Some two years ago, executives at Ottawa-based clean-tech firm BluMetric set a straightforward goal: Return to profitability.
The company, which specializes in water and wastewater treatment, had lost money for seven straight years, including nearly $7 million in its fiscal 2014 alone.
Amid client-driven delays and a soft market, BluMetric was failing to generate enough money to cover its overhead.
In a dramatic turnaround, the company said this week that it recorded its second straight annual profit.
The company posted a profit of slightly more than $588,000 in its fiscal year that ended Sept. 30, 2016, a decline from the $1.02 million profit it recorded a year earlier.
Revenues were down six per cent to $31.5 million.
BluMetric CEO Roger Woeller attributed the decline to the timing of several large projects, but said anticipated growth would leave the firm less susceptible to large swings in revenue.

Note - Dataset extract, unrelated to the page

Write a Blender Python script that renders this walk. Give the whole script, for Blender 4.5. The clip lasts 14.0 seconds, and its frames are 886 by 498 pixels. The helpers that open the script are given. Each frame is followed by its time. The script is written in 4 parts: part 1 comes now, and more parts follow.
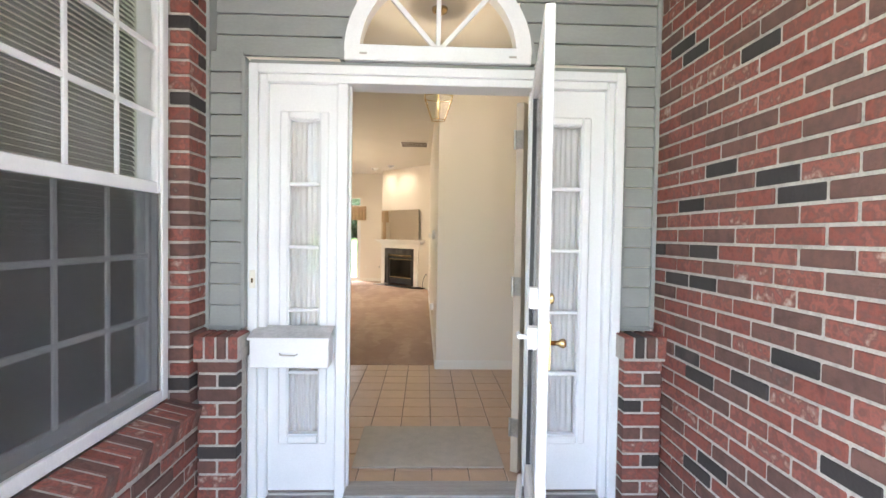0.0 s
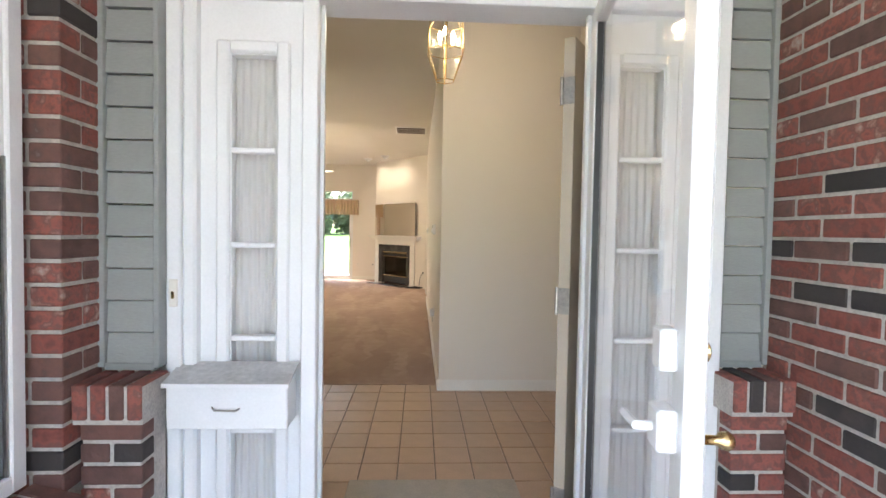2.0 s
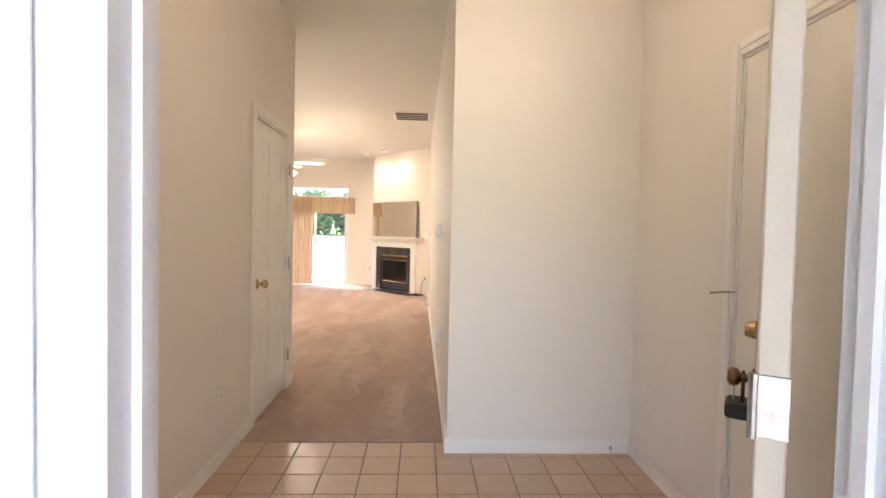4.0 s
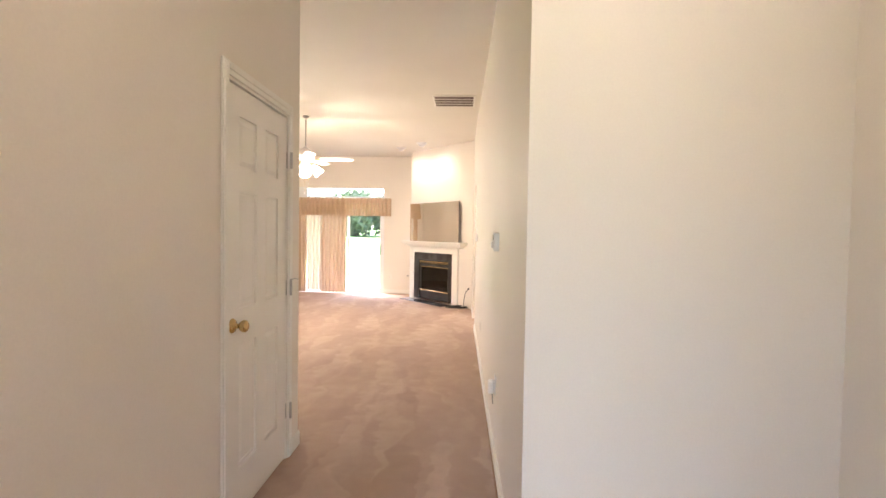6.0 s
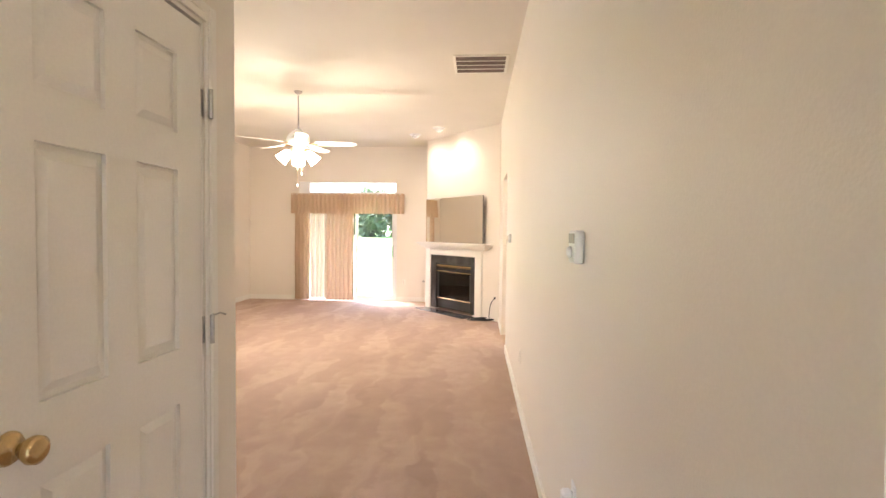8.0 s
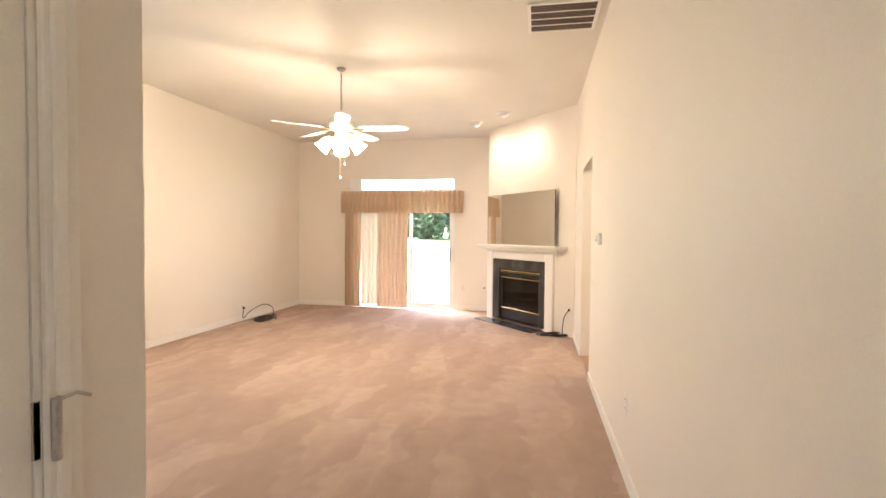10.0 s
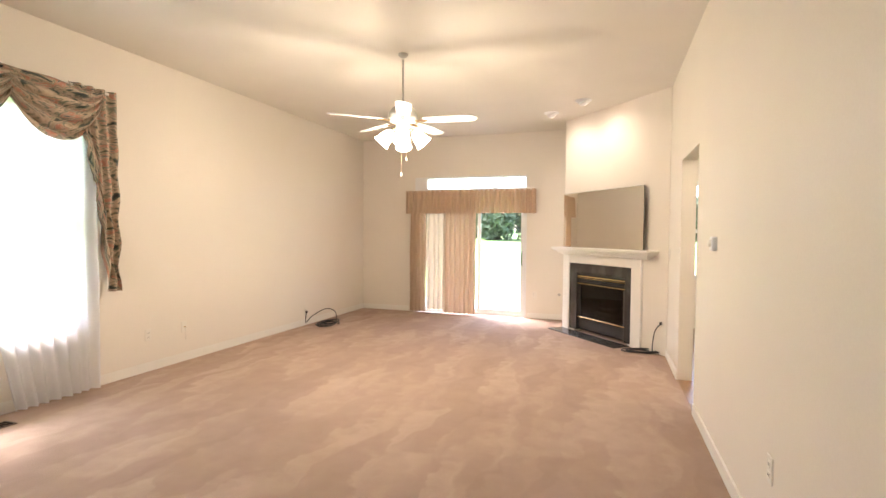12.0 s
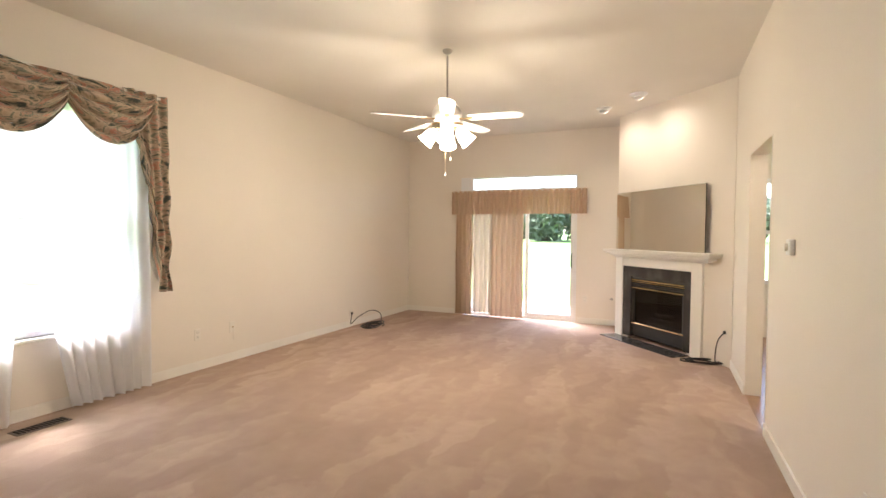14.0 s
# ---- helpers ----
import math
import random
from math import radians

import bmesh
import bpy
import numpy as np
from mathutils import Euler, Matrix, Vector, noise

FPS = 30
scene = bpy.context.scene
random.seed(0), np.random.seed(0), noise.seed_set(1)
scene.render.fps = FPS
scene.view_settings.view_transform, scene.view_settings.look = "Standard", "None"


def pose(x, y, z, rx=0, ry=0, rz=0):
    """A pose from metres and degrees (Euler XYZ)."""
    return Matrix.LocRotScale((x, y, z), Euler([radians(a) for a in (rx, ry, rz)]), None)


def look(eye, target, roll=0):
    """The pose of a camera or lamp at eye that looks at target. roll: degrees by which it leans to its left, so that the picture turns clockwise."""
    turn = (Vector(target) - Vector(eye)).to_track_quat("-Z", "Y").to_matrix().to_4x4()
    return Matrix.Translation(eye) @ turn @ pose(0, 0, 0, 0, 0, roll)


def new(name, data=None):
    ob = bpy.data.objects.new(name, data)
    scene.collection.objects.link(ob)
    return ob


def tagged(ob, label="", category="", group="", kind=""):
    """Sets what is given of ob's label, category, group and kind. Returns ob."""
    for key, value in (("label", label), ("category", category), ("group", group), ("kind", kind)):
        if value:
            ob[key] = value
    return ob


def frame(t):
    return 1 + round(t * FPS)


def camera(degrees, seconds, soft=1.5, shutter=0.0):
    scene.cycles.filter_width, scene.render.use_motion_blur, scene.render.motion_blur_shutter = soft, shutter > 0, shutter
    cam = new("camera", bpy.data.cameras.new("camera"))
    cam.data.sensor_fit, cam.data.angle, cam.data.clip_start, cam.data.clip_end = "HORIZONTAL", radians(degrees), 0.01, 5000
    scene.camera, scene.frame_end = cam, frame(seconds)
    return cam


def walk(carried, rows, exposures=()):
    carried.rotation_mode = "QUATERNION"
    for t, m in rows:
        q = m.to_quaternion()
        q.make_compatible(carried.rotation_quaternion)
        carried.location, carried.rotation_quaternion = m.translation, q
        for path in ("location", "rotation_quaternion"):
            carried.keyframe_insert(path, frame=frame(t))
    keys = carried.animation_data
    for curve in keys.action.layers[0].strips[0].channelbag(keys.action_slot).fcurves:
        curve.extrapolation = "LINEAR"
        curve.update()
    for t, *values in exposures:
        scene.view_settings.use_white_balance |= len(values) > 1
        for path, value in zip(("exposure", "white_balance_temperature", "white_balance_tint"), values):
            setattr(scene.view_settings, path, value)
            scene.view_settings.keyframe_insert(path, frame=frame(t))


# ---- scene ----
cam = camera(83.1, 14.0)
PATH = [
    (0, (1.075, 1.366, 1.316), (1.146, 3.364, 1.261), 0.9),
    (0.5, (1.065, 1.489, 1.311), (1.138, 3.487, 1.244), 0.9),
    (1, (1.061, 1.696, 1.312), (1.143, 3.693, 1.243), 0.9),
    (1.5, (1.039, 1.942, 1.317), (1.124, 3.939, 1.246), 0.9),
    (2, (1.027, 2.193, 1.301), (1.119, 4.190, 1.231), 1.0),
    (4.5, (1.023, 3.615, 1.311), (1.107, 5.612, 1.245), 1.3),
    (5, (1.003, 3.913, 1.345), (1.061, 5.911, 1.273), 0.8),
    (5.5, (0.994, 4.23, 1.387), (0.976, 6.229, 1.31), 0.8),
    (6, (0.965, 4.477, 1.379), (0.891, 6.474, 1.31), 0.9),
    (6.5, (0.928, 4.843, 1.419), (0.831, 6.839, 1.344), 0.6),
    (7, (0.887, 5.155, 1.406), (0.779, 7.151, 1.328), 0.8),
    (7.5, (0.867, 5.484, 1.386), (0.749, 7.479, 1.313), 0.7),
    (10, (0.678, 6.775, 1.341), (0.309, 8.74, 1.279), 0.5),
    (10.5, (0.636, 6.952, 1.356), (0.189, 8.901, 1.293), 0.5),
    (11, (0.599, 7.096, 1.356), (0.091, 9.03, 1.296), 0.6),
    (11.5, (0.569, 7.228, 1.357), (-0.003, 9.144, 1.295), 0.5),
    (12, (0.537, 7.321, 1.359), (-0.095, 9.217, 1.297), 0.5),
    (12.5, (0.538, 7.386, 1.362), (-0.143, 9.266, 1.303), 0.5),
    (13, (0.526, 7.432, 1.366), (-0.203, 9.293, 1.306), 0.5),
    (13.5, (0.513, 7.453, 1.367), (-0.263, 9.296, 1.307), 0.5),
    (14, (0.508, 7.48, 1.366), (-0.302, 9.308, 1.306), 0.5),
]
walk(cam, [(t, look(eye, target, roll)) for t, eye, target, roll in PATH],
     [(0.0, 3.68, 6800, 13), (2.0, 3.48, 6750, 13), (4.5, 4.2, 6450, 20), (7.5, 4.22, 6350, 18), (10.0, 4.05, 6550, 18), (12.0, 3.86, 6450, 16), (14.0, 3.6, 6350, 15)])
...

The company’s work in recent years has overwhelmingly been for Canadian clients, including clean-up of mines in northern Ontario as well as Nunavut, the Northwest Territories and the Yukon, although it also has customers in the U.S. and Central America in addition to experience in Europe, Africa and the Middle East.
Looking ahead, BluMetric says one of its key focus areas is on ammonia removal systems, a global market it says is worth more than $10 billion.
Ammonia is responsible for many of the algae blooms in rivers and lakes around the world that can close recreational areas and fisheries, leading regulators to increasingly impose discharge limits.
Ammonia frequently comes from sewage discharges, runoff from landfills and agricultural lands as well as food processing wastewater. It’s also found in mines, where ammonium nitrate is used as a blasting agent.
BluMetric says it secured its first $1-million order for its ammonia removal system last year.